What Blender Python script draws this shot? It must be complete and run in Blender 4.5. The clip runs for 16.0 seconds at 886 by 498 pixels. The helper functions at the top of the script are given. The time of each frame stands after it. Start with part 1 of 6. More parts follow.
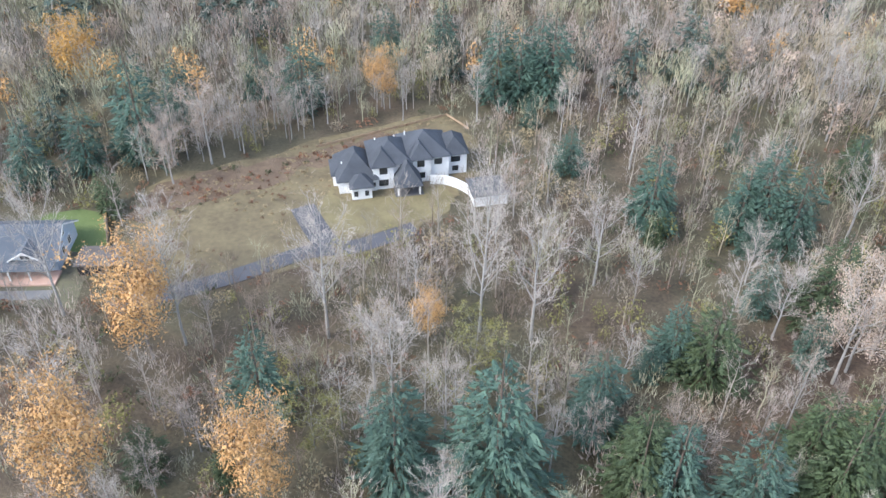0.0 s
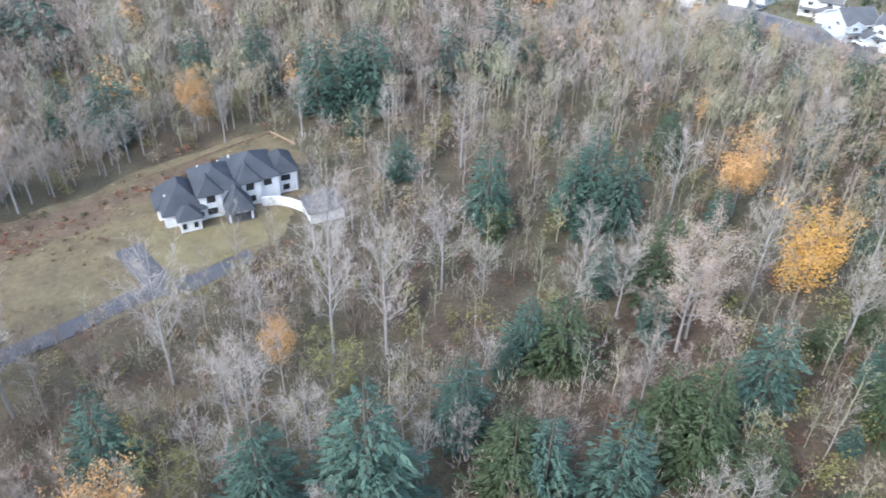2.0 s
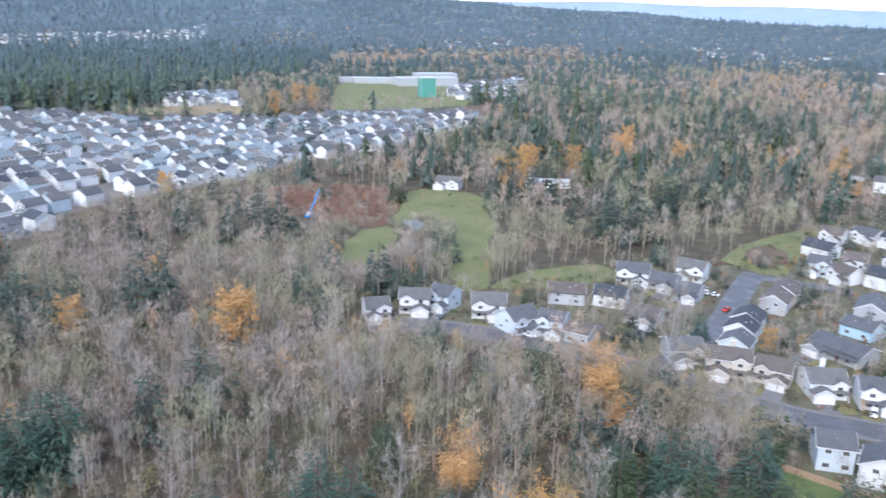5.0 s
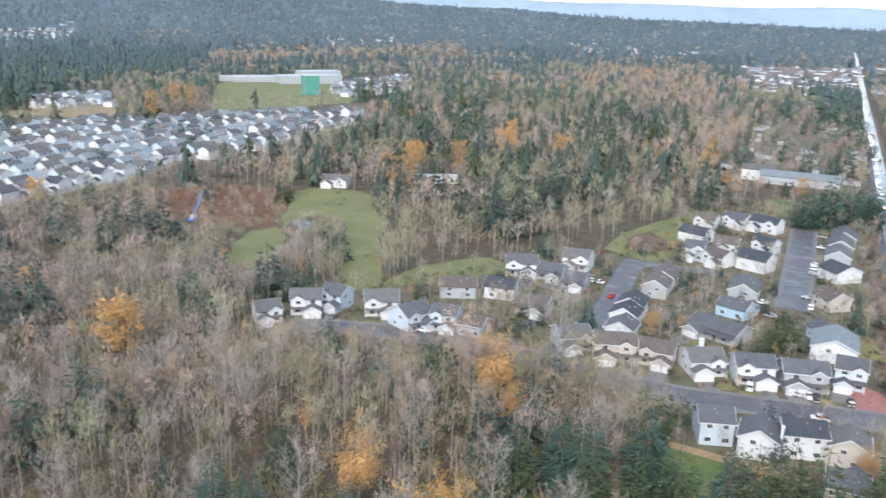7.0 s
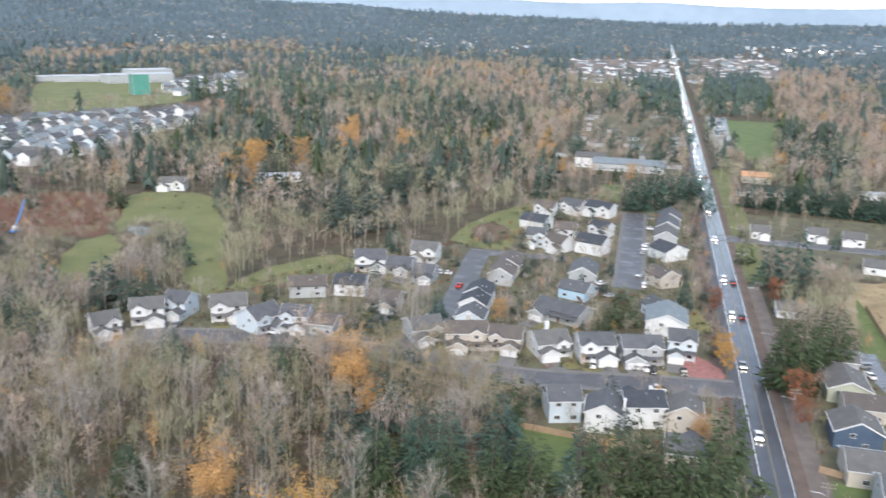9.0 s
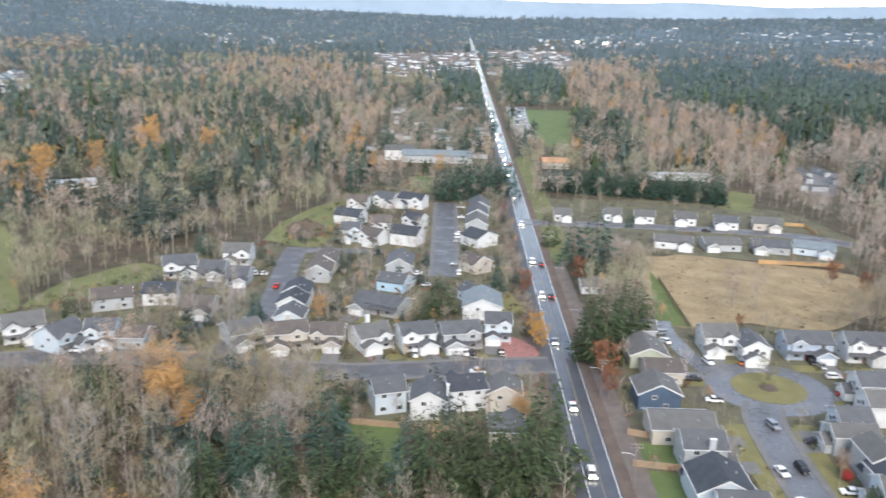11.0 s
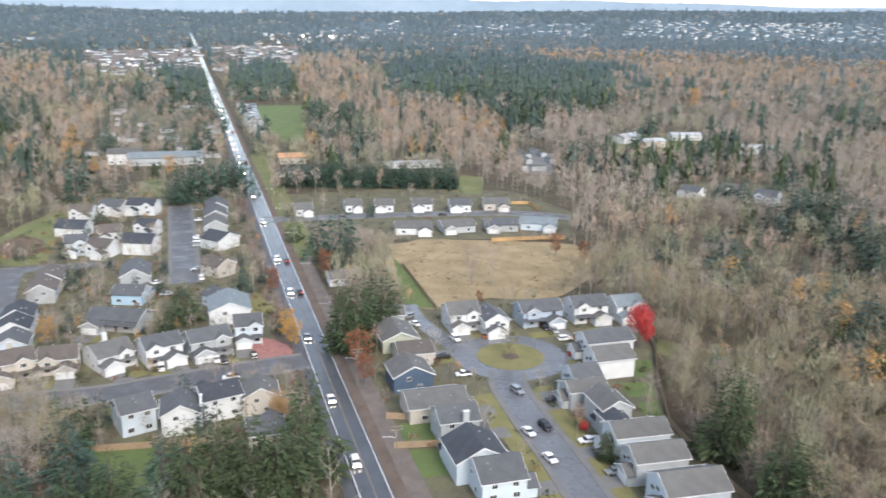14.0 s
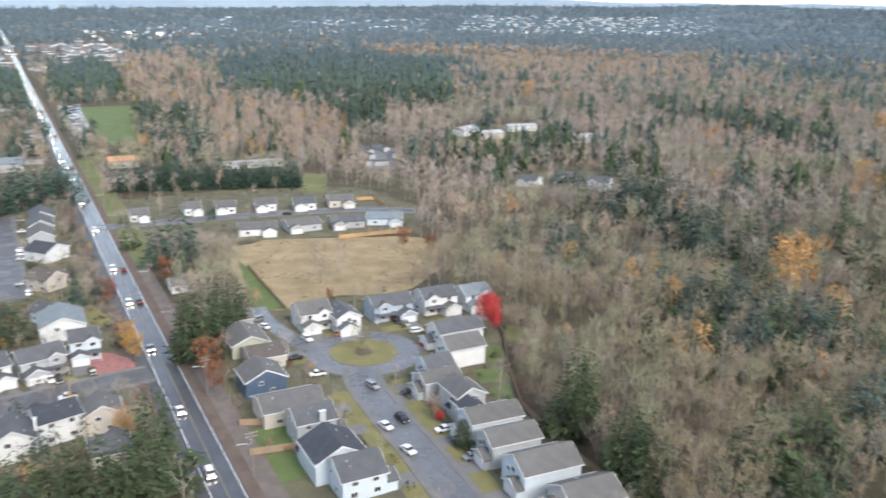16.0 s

┄┄┄┄┄┄┄┄┄┄┄┄┄┄┄┄┄┄┄┄

* [Prompt]:
Repeat the full listing above exactly, with no pictures in the copy.

* [Correct result]:
What Blender Python script draws this shot? It must be complete and run in Blender 4.5. The clip runs for 16.0 seconds at 886 by 498 pixels. The helper functions at the top of the script are given. The time of each frame stands after it. Start with part 1 of 6. More parts follow.
0.0 s
2.0 s
5.0 s
7.0 s
9.0 s
11.0 s
14.0 s
16.0 s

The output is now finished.